** PROBLEM DETAILS **
Skip the pictures. Reproduce all other material exactly.

★ ★ ★ ★ ★

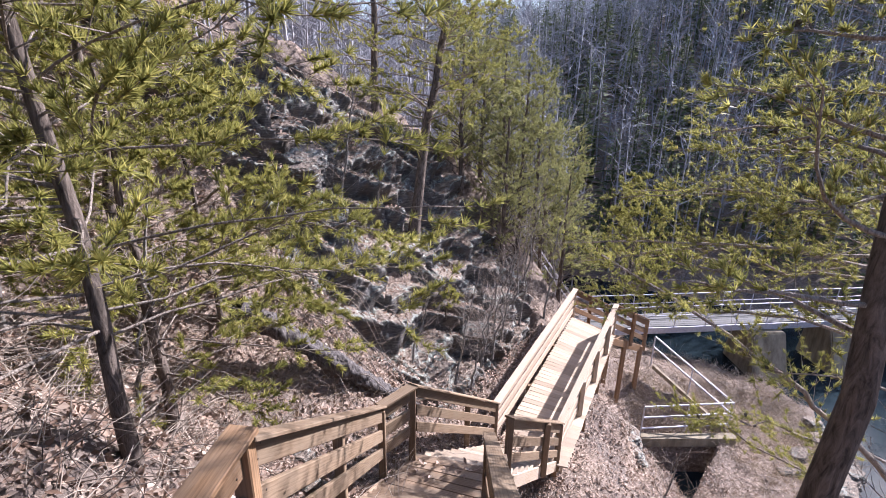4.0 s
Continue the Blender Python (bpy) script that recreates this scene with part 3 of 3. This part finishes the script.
PINE = "young pine with long yellow-green needles and a thin dark trunk"
tree("pine_tree", (-2.42, 6.1, gz(-2.42, 6.1)), (-2.7, 6.3, 5.2), 0.06, "young pine with yellow-green needles beside the stairs", 1, limbs=120, reach=3.0, low=0.15, tufts=9, twigs=11, count=18, width=0.005)
tree("pine_tree", (-4.8, 4.6, gz(-4.8, 4.6)), (-4.9, 4.6, 6.5), 0.08, PINE, 2, limbs=85, reach=2.6, low=0.15)
tree("pine_tree", (-4.3, 9.3, gz(-4.3, 9.3)), (-4.4, 9.4, 6.0), 0.07, PINE, 3, limbs=60, reach=2.6, low=0.15)
tree("pine_tree", (-3.6, 10.3, gz(-3.6, 10.3)), (-3.9, 10.3, 0.8), 0.05, "small pine with branches over the stairs", 13, limbs=12, reach=1.5, low=0.2, azimuth=(-10, 60), rise=0.05, count=22, width=0.0042,
     boughs=(((-3.7, 10.3, -1.5), (-0.35, 9.5, -1.25), 0.03), ((-3.65, 10.3, -2.9), (-1.5, 9.6, -2.4), 0.022), ((-3.7, 10.2, -2.1), (-1.9, 9.0, -1.8), 0.022), ((-3.7, 10.3, -0.9), (-1.6, 8.6, -0.5), 0.025)))
tree("pine_tree", (-0.75, 15.9, gz(-0.75, 15.9)), (0.7, 17.4, 7.0), 0.14, "tall pine with a dark leaning trunk on the rocks", 4, limbs=92, reach=2.9, low=0.26, tufts=10, cones=24)
tree("pine_tree", (2.95, 6.0, gz(2.95, 6.0)), (3.15, 6.3, 7.5), 0.13, "tall dark pine beside the lookout with bare lower limbs", 5, limbs=46, reach=2.1, low=0.3, tufts=4, droop=-0.12, azimuth=(40, 65), cones=20)
tree("pine_tree", (4.55, 6.4, gz(4.55, 6.4)), (4.95, 6.8, 5.5), 0.12, "dark pine on the bank with bare lower limbs", 15, limbs=34, reach=2.4, low=0.25, tufts=4, droop=-0.12, azimuth=(60, 90), cones=14)
tree("pine_tree", (8.3, 9.6, gz(8.3, 9.6)), (8.4, 9.6, 7.0), 0.15, "tall pine on the bank with long drooping branches", 16, limbs=50, reach=6.0, low=0.5, azimuth=(180, 38), rise=0.02, droop=-0.2, twigs=14, tufts=6, count=16, width=0.005, cones=50,
     boughs=(((8.3, 9.7, -6.0), (1.9, 8.6, -1.0), 0.06), ((8.3, 9.6, -2.0), (2.0, 11.1, -1.7), 0.045), ((8.3, 9.6, -3.2), (3.0, 11.0, -2.9), 0.045), ((8.3, 9.6, -1.0), (3.2, 7.6, -0.2), 0.045), ((8.3, 9.6, 0.0), (3.6, 10.0, 0.3), 0.045),
             ((8.3, 9.6, -5.4), (3.6, 9.6, -4.1), 0.03), ((8.3, 9.6, -1.6), (2.6, 11.8, -2.3), 0.04), ((8.3, 9.6, -1.2), (3.4, 12.4, -1.2), 0.04), ((8.3, 9.6, -2.4), (3.6, 11.9, -2.2), 0.04), ((8.3, 9.6, -6.8), (5.0, 12.2, -5.9), 0.03), ((8.3, 9.6, -0.6), (4.4, 12.6, -0.3), 0.04), ((8.3, 9.6, 0.4), (5.0, 13.4, 0.7), 0.04), ((8.3, 9.6, -1.4), (3.5, 11.7, -0.9), 0.035)))
tree("pine_tree", (-3.9, 3.3, gz(-3.9, 3.3)), (-4.0, 3.3, 5.5), 0.07, PINE, 61, limbs=70, reach=2.3, low=0.2)
tree("pine_tree", (-2.4, 21.5, gz(-2.4, 21.5)), (-2.3, 21.5, 9), 0.13, PINE, 7, limbs=60, reach=2.8, low=0.15)
tree("pine_tree", (1.2, 24.5, gz(1.2, 24.5)), (1.3, 24.5, 5), 0.12, PINE, 18, limbs=56, reach=2.6, low=0.15)
tree("pine_tree", (-7.0, 12.5, gz(-7.0, 12.5)), (-7.0, 12.5, 8), 0.12, PINE, 19, limbs=60, reach=2.8, low=0.12)
tree("pine_tree", (-6.8, 7.2, gz(-6.8, 7.2)), (-6.8, 7.2, 7.5), 0.12, PINE, 20, limbs=60, reach=2.8, low=0.12)
for k, (x, y, h, sd) in enumerate(((-6.2, 4.0, 7.5, 71), (-7.6, 9.6, 7.5, 72), (-5.9, 11.4, 6.0, 73), (-3.2, 7.9, 4.2, 74))):
    tree("pine_tree", (x, y, gz(x, y)), (x - 0.1, y, gz(x, y) + h), 0.07, PINE, sd, limbs=56, reach=2.4, low=0.12)
CEDAR_LABEL = "slender olive-green cedar behind the walkway"
for k, (x, y, top, sd) in enumerate(((2.9, 20.6, 1.2, 8), (4.4, 23.2, -1.0, 30), (1.5, 21.6, 1.8, 31), (5.6, 26.5, -3.0, 32), (3.2, 29.0, -0.5, 33), (2.2, 19.5, 0.2, 34), (3.7, 21.8, 0.8, 35), (0.7, 20.4, 2.4, 36), (4.9, 21.5, -2.4, 37), (2.4, 23.0, 2.6, 38), (6.9, 28.5, -2.0, 39))):
    tree("cedar_tree", (x, y, gz(x, y)), (x, y, top), 0.09, CEDAR_LABEL, sd, limbs=72, reach=2.1, low=0.04, material=CEDAR, length=0.09, rise=0.7, tufts=6, twigs=9)
tree("pine_seedling", (0.15, 14.6, -4.75), (0.3, 14.5, -4.2), 0.015, "tiny bright pine seedling on a rock ledge", 51, limbs=14, reach=0.45, low=0.2, length=0.09, twigs=6, tufts=5, z0=-0.2)
tree("pine_sapling", (10.4, 28.2, gz(10.4, 28.2)), (10.6, 28.2, -4.2), 0.08, "bright green young pine behind the footbridge", 9, limbs=64, reach=3.0, low=0.1, length=0.15, width=0.012)
for k, (x, y, h, sd) in enumerate(((3.7, 18.7, 4.4, 21), (0.8, 13.6, 2.2, 22), (2.3, 17.4, 3.6, 23), (-2.3, 13.6, 3.0, 24), (1.5, 15.2, 2.8, 25), (2.9, 3.4, 4.0, 26), (4.2, 6.4, 5.6, 27), (4.3, 10.6, 3.0, 28), (1.1, 14.4, 2.0, 29), (5.4, 7.4, 6.2, 40), (0.4, 13.4, 2.4, 42), (1.9, 16.3, 3.4, 43), (1.2, 15.0, 2.6, 44), (2.7, 17.9, 4.0, 45), (-0.6, 12.5, 1.6, 46), (3.0, 19.4, 4.2, 47), (-3.4, 7.6, 2.6, 48), (-4.4, 6.6, 3.0, 49), (-5.2, 8.2, 3.0, 50))):
    tree("bare_sapling", (x, y, gz(x, y)), (x + 0.45, y + 0.2, gz(x, y) + h), 0.022 + 0.004 * (h - 2), "bare grey sapling with thin crooked branches", sd, limbs=24, reach=1.35, low=0.12, foliage=False, bark_m=GREYBARK, rise=0.6, droop=0.2, twigs=8, crook=0.08)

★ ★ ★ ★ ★

** TASK RESULT **
4.0 s
Continue the Blender Python (bpy) script that recreates this scene with part 3 of 3. This part finishes the script.
PINE = "young pine with long yellow-green needles and a thin dark trunk"
tree("pine_tree", (-2.42, 6.1, gz(-2.42, 6.1)), (-2.7, 6.3, 5.2), 0.06, "young pine with yellow-green needles beside the stairs", 1, limbs=120, reach=3.0, low=0.15, tufts=9, twigs=11, count=18, width=0.005)
tree("pine_tree", (-4.8, 4.6, gz(-4.8, 4.6)), (-4.9, 4.6, 6.5), 0.08, PINE, 2, limbs=85, reach=2.6, low=0.15)
tree("pine_tree", (-4.3, 9.3, gz(-4.3, 9.3)), (-4.4, 9.4, 6.0), 0.07, PINE, 3, limbs=60, reach=2.6, low=0.15)
tree("pine_tree", (-3.6, 10.3, gz(-3.6, 10.3)), (-3.9, 10.3, 0.8), 0.05, "small pine with branches over the stairs", 13, limbs=12, reach=1.5, low=0.2, azimuth=(-10, 60), rise=0.05, count=22, width=0.0042,
     boughs=(((-3.7, 10.3, -1.5), (-0.35, 9.5, -1.25), 0.03), ((-3.65, 10.3, -2.9), (-1.5, 9.6, -2.4), 0.022), ((-3.7, 10.2, -2.1), (-1.9, 9.0, -1.8), 0.022), ((-3.7, 10.3, -0.9), (-1.6, 8.6, -0.5), 0.025)))
tree("pine_tree", (-0.75, 15.9, gz(-0.75, 15.9)), (0.7, 17.4, 7.0), 0.14, "tall pine with a dark leaning trunk on the rocks", 4, limbs=92, reach=2.9, low=0.26, tufts=10, cones=24)
tree("pine_tree", (2.95, 6.0, gz(2.95, 6.0)), (3.15, 6.3, 7.5), 0.13, "tall dark pine beside the lookout with bare lower limbs", 5, limbs=46, reach=2.1, low=0.3, tufts=4, droop=-0.12, azimuth=(40, 65), cones=20)
tree("pine_tree", (4.55, 6.4, gz(4.55, 6.4)), (4.95, 6.8, 5.5), 0.12, "dark pine on the bank with bare lower limbs", 15, limbs=34, reach=2.4, low=0.25, tufts=4, droop=-0.12, azimuth=(60, 90), cones=14)
tree("pine_tree", (8.3, 9.6, gz(8.3, 9.6)), (8.4, 9.6, 7.0), 0.15, "tall pine on the bank with long drooping branches", 16, limbs=50, reach=6.0, low=0.5, azimuth=(180, 38), rise=0.02, droop=-0.2, twigs=14, tufts=6, count=16, width=0.005, cones=50,
     boughs=(((8.3, 9.7, -6.0), (1.9, 8.6, -1.0), 0.06), ((8.3, 9.6, -2.0), (2.0, 11.1, -1.7), 0.045), ((8.3, 9.6, -3.2), (3.0, 11.0, -2.9), 0.045), ((8.3, 9.6, -1.0), (3.2, 7.6, -0.2), 0.045), ((8.3, 9.6, 0.0), (3.6, 10.0, 0.3), 0.045),
             ((8.3, 9.6, -5.4), (3.6, 9.6, -4.1), 0.03), ((8.3, 9.6, -1.6), (2.6, 11.8, -2.3), 0.04), ((8.3, 9.6, -1.2), (3.4, 12.4, -1.2), 0.04), ((8.3, 9.6, -2.4), (3.6, 11.9, -2.2), 0.04), ((8.3, 9.6, -6.8), (5.0, 12.2, -5.9), 0.03), ((8.3, 9.6, -0.6), (4.4, 12.6, -0.3), 0.04), ((8.3, 9.6, 0.4), (5.0, 13.4, 0.7), 0.04), ((8.3, 9.6, -1.4), (3.5, 11.7, -0.9), 0.035)))
tree("pine_tree", (-3.9, 3.3, gz(-3.9, 3.3)), (-4.0, 3.3, 5.5), 0.07, PINE, 61, limbs=70, reach=2.3, low=0.2)
tree("pine_tree", (-2.4, 21.5, gz(-2.4, 21.5)), (-2.3, 21.5, 9), 0.13, PINE, 7, limbs=60, reach=2.8, low=0.15)
tree("pine_tree", (1.2, 24.5, gz(1.2, 24.5)), (1.3, 24.5, 5), 0.12, PINE, 18, limbs=56, reach=2.6, low=0.15)
tree("pine_tree", (-7.0, 12.5, gz(-7.0, 12.5)), (-7.0, 12.5, 8), 0.12, PINE, 19, limbs=60, reach=2.8, low=0.12)
tree("pine_tree", (-6.8, 7.2, gz(-6.8, 7.2)), (-6.8, 7.2, 7.5), 0.12, PINE, 20, limbs=60, reach=2.8, low=0.12)
for k, (x, y, h, sd) in enumerate(((-6.2, 4.0, 7.5, 71), (-7.6, 9.6, 7.5, 72), (-5.9, 11.4, 6.0, 73), (-3.2, 7.9, 4.2, 74))):
    tree("pine_tree", (x, y, gz(x, y)), (x - 0.1, y, gz(x, y) + h), 0.07, PINE, sd, limbs=56, reach=2.4, low=0.12)
CEDAR_LABEL = "slender olive-green cedar behind the walkway"
for k, (x, y, top, sd) in enumerate(((2.9, 20.6, 1.2, 8), (4.4, 23.2, -1.0, 30), (1.5, 21.6, 1.8, 31), (5.6, 26.5, -3.0, 32), (3.2, 29.0, -0.5, 33), (2.2, 19.5, 0.2, 34), (3.7, 21.8, 0.8, 35), (0.7, 20.4, 2.4, 36), (4.9, 21.5, -2.4, 37), (2.4, 23.0, 2.6, 38), (6.9, 28.5, -2.0, 39))):
    tree("cedar_tree", (x, y, gz(x, y)), (x, y, top), 0.09, CEDAR_LABEL, sd, limbs=72, reach=2.1, low=0.04, material=CEDAR, length=0.09, rise=0.7, tufts=6, twigs=9)
tree("pine_seedling", (0.15, 14.6, -4.75), (0.3, 14.5, -4.2), 0.015, "tiny bright pine seedling on a rock ledge", 51, limbs=14, reach=0.45, low=0.2, length=0.09, twigs=6, tufts=5, z0=-0.2)
tree("pine_sapling", (10.4, 28.2, gz(10.4, 28.2)), (10.6, 28.2, -4.2), 0.08, "bright green young pine behind the footbridge", 9, limbs=64, reach=3.0, low=0.1, length=0.15, width=0.012)
for k, (x, y, h, sd) in enumerate(((3.7, 18.7, 4.4, 21), (0.8, 13.6, 2.2, 22), (2.3, 17.4, 3.6, 23), (-2.3, 13.6, 3.0, 24), (1.5, 15.2, 2.8, 25), (2.9, 3.4, 4.0, 26), (4.2, 6.4, 5.6, 27), (4.3, 10.6, 3.0, 28), (1.1, 14.4, 2.0, 29), (5.4, 7.4, 6.2, 40), (0.4, 13.4, 2.4, 42), (1.9, 16.3, 3.4, 43), (1.2, 15.0, 2.6, 44), (2.7, 17.9, 4.0, 45), (-0.6, 12.5, 1.6, 46), (3.0, 19.4, 4.2, 47), (-3.4, 7.6, 2.6, 48), (-4.4, 6.6, 3.0, 49), (-5.2, 8.2, 3.0, 50))):
    tree("bare_sapling", (x, y, gz(x, y)), (x + 0.45, y + 0.2, gz(x, y) + h), 0.022 + 0.004 * (h - 2), "bare grey sapling with thin crooked branches", sd, limbs=24, reach=1.35, low=0.12, foliage=False, bark_m=GREYBARK, rise=0.6, droop=0.2, twigs=8, crook=0.08)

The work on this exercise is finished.